Separate Compilation Benefits

# Change one file
vim main.cpp

# Only recompile that TU
g++ -c main.cpp -o main.o    # Fast!

# Relink (fast)
g++ main.o utils.o db.o -o app

# vs. recompiling everything:
g++ main.cpp utils.cpp db.cpp -o app  # Slow!

Separate compilation enables incremental builds - only modified TUs recompile.

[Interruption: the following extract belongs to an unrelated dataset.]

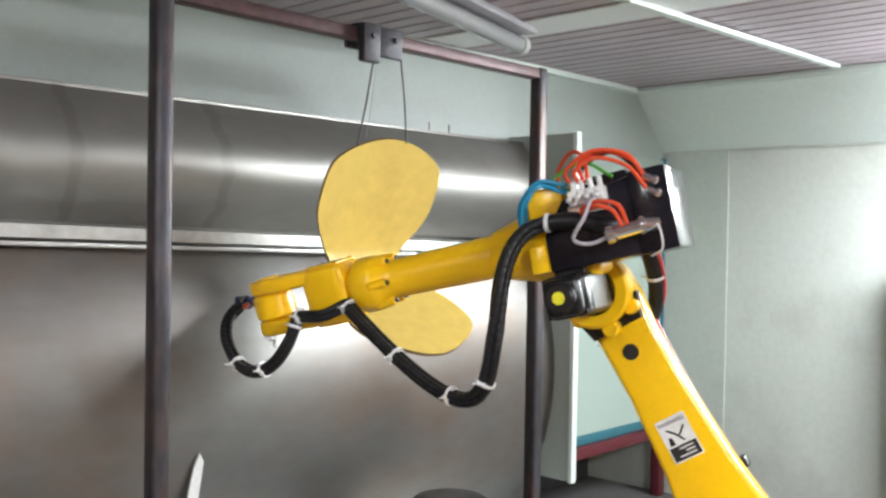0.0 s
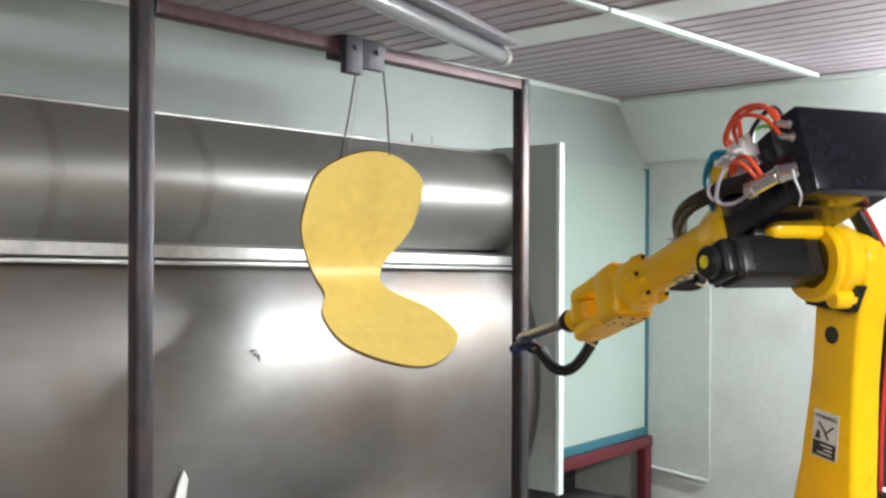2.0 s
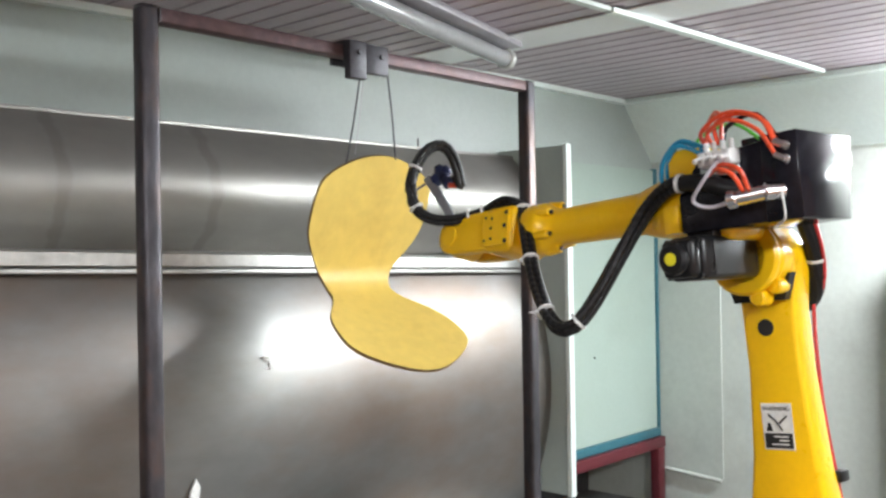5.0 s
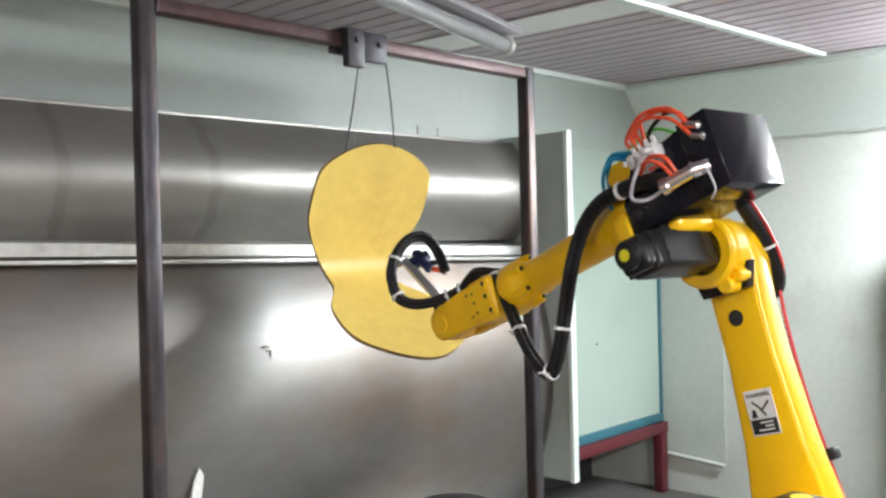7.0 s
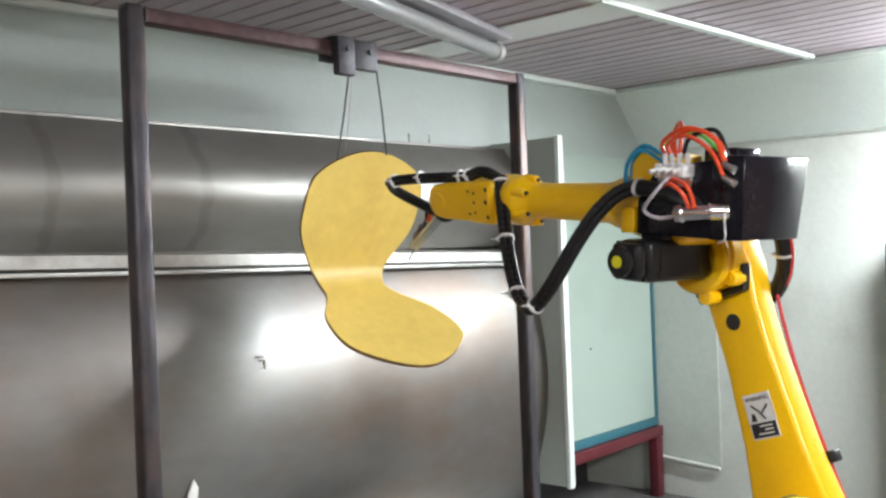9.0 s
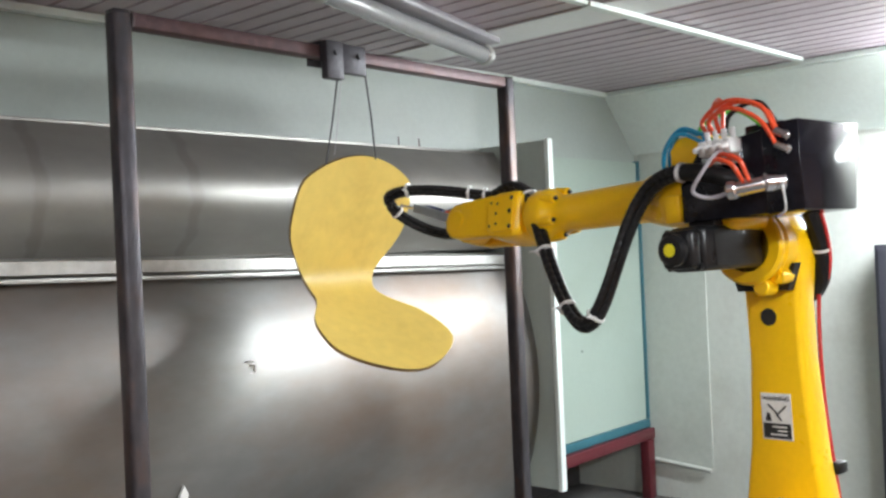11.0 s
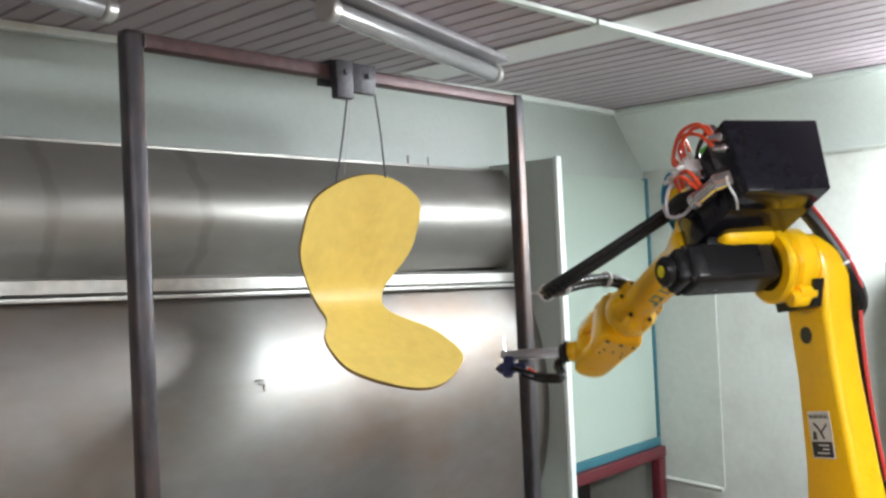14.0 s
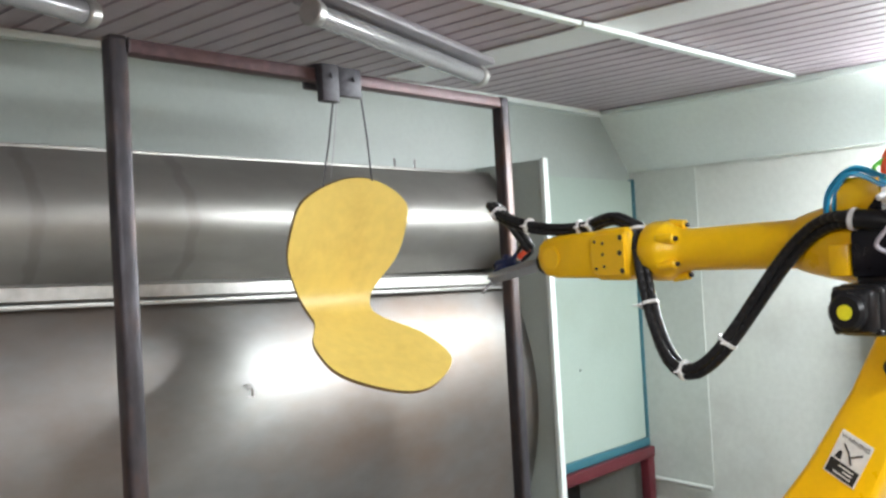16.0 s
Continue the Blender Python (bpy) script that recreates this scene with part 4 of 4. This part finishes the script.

Checking Translation Unit Contents

# Preprocess to see TU contents
g++ -E main.cpp -o main.i

# See what gets included
g++ -H main.cpp
# Output:
# . /usr/include/c++/11/iostream
# .. /usr/include/x86_64-linux-gnu/c++/11/bits/c++config.h
# ...

# Count TU size
g++ -E main.cpp | wc -l
# Output: 32456 lines

Summary

Translation Unit:

  • = Preprocessed source file (source + all included headers)
  • Compiles independently into object file
  • Must obey ODR: One definition per symbol across all TUs
  • static/anonymous namespace: Internal linkage (TU-local)
  • extern: External linkage (shared across TUs)
  • inline/template: Special rules (can repeat)

Key concepts:

// Declaration (multiple TUs OK)
extern int var;
void func();

// Definition (ONE TU only)
int var = 42;
void func() {}

// Internal linkage (per-TU)
static int local;
namespace { int local; }

// Can repeat (compiler merges)
inline int square(int x) { return x*x; }
template<typename T> T max(T a, T b);

Understanding translation units is essential for managing compilation, avoiding ODR violations, and optimizing build times.